Geral
Língua portuguesa, inculta e bela, por Alcides Silva
O uso irregular do gerúndio
Está se tornando muito freqüente - talvez influência da sintaxe inglesa o emprego do gerúndio para expressar aspecto de ação futura: A escola vai estar realizando uma reunião de pais Na quinta-feira a polícia vai estar fazendo uma blitz na rodovia - A cidade vai estar comemorando mais um aniversário Vou estar revendo meus conceitos.
Se na linguagem oral esses vai estar ou vou estar ainda poderiam ser tolerados até porque na fala, a liberdade sintática é conseqüência da naturalidade -, na linguagem escrita essas construções não devem ser admitidas.
O verbo estar, seguido de gerúndio, expressa uma ação que se prolonga por algum tempo: Está fazendo forte calor; o verbo ir, se acompanhado de gerúndio, exprime uma ação de retirada ou de saída, também de caráter durativo: Já é tarde e eu vou chegando. Em ambas as situações, o tempo da ação é o do presente. Isso porque o gerúndio sempre apresenta um processo verbal em curso, em andamento, simultâneo, que está acontecendo ou aconteceu imediatamente antes da ação indicada na oração principal: Abrindo as janelas, respirei o ar puro da manhã.
É sabido que o gerúndio é a forma nominal do verbo usada para exprimir uma circunstância ou formar, quando conjugada com os auxiliares andar e estar, verbos freqüentativos, ou para expressar a ação incoativa de um verbo (começo, princípio), quando estiver junto dos auxiliares ir e vir.
Nos exemplos apresentados na abertura deste comentário, o emprego do gerúndio é irregular porque a ação verbal está a ser realizada, no futuro e o uso do gerúndio é impróprio quando houver distância entre o tempo da ação por ele expressada e o da ação do verbo principal.
É aí que está a influência da língua inglesa.
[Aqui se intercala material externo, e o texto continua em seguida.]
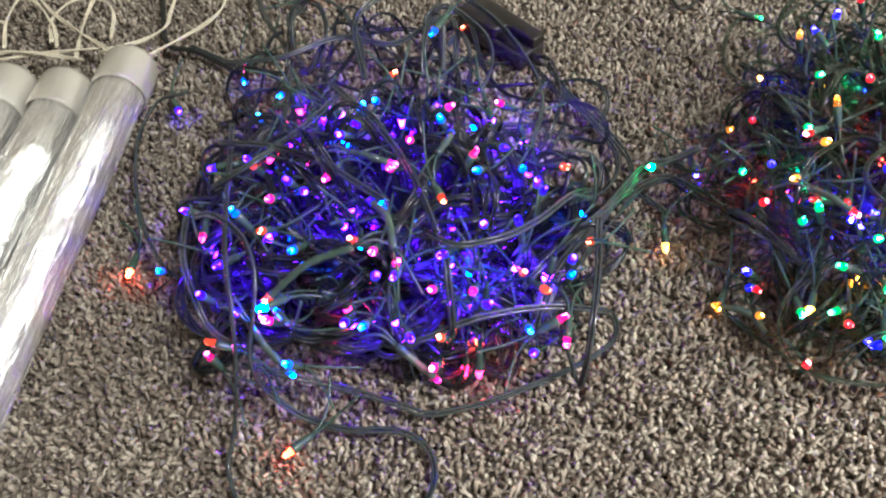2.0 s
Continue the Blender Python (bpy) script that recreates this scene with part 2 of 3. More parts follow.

O tal do tempo present continuous do falar americano, quando reflete ações já planejadas: They are moving next week = Eles estão se mudando na próxima semana. Que, aliás, nada mais é que o nosso futuro simples: Eles estarão se mudando... (ação simultânea).
O bom uso do gerúndio
O prof. Agostinho Dias Carneiro, da Universidade Federal do Rio de Janeiro, publicou pela Editora Moderna, do Rio, um livro-guia muito bom: Redação em construção. E lá ele mostra que o bom emprego do gerúndio traz significados distintos:
1- Gerúndio modal: Chegou cantando.
2- Gerúndio temporal: Indica contemporaneidade entre a ação expressa pelo verbo principal e o gerúndio: Vi o João passeando.
3- Gerúndio durativo: Ficou escrevendo sua redação.
4- Gerúndio cuja ação é imediatamente anterior à do verbo principal: Levantando o peso, deixou-o cair sobre o pé.
5- Gerúndio condicional: Tendo sido publicada a lei, obedeça-se.
6- Gerúndio causal: Conhecendo sua maneira de agir, não acreditei no que me disseram.
7- Gerúndio concessivo: Mesmo nevando muito, iria à festa.
8- Gerúndio explicativo: Vendo que o leme não funcionava, o comandante chamou o mecânico.
Como regra geral, o prof. Agostinho Dias Carneiro sintetiza: O gerúndio está bem empregado quando:
- há predominância do caráter verbal ou adverbial;
- o caráter durativo da ação está claro; e.
- a ação expressa é coexistente ou imediatamente anterior à ação do verbo principal..
Pelo que se vê, os exemplos com que iniciei este comentário, por expressarem ações futuras, fogem dessa regra geral, constituindo-se todos, destarte, em uso irregular do gerúndio, ou gerundismo, assunto já tratado nesta coluna.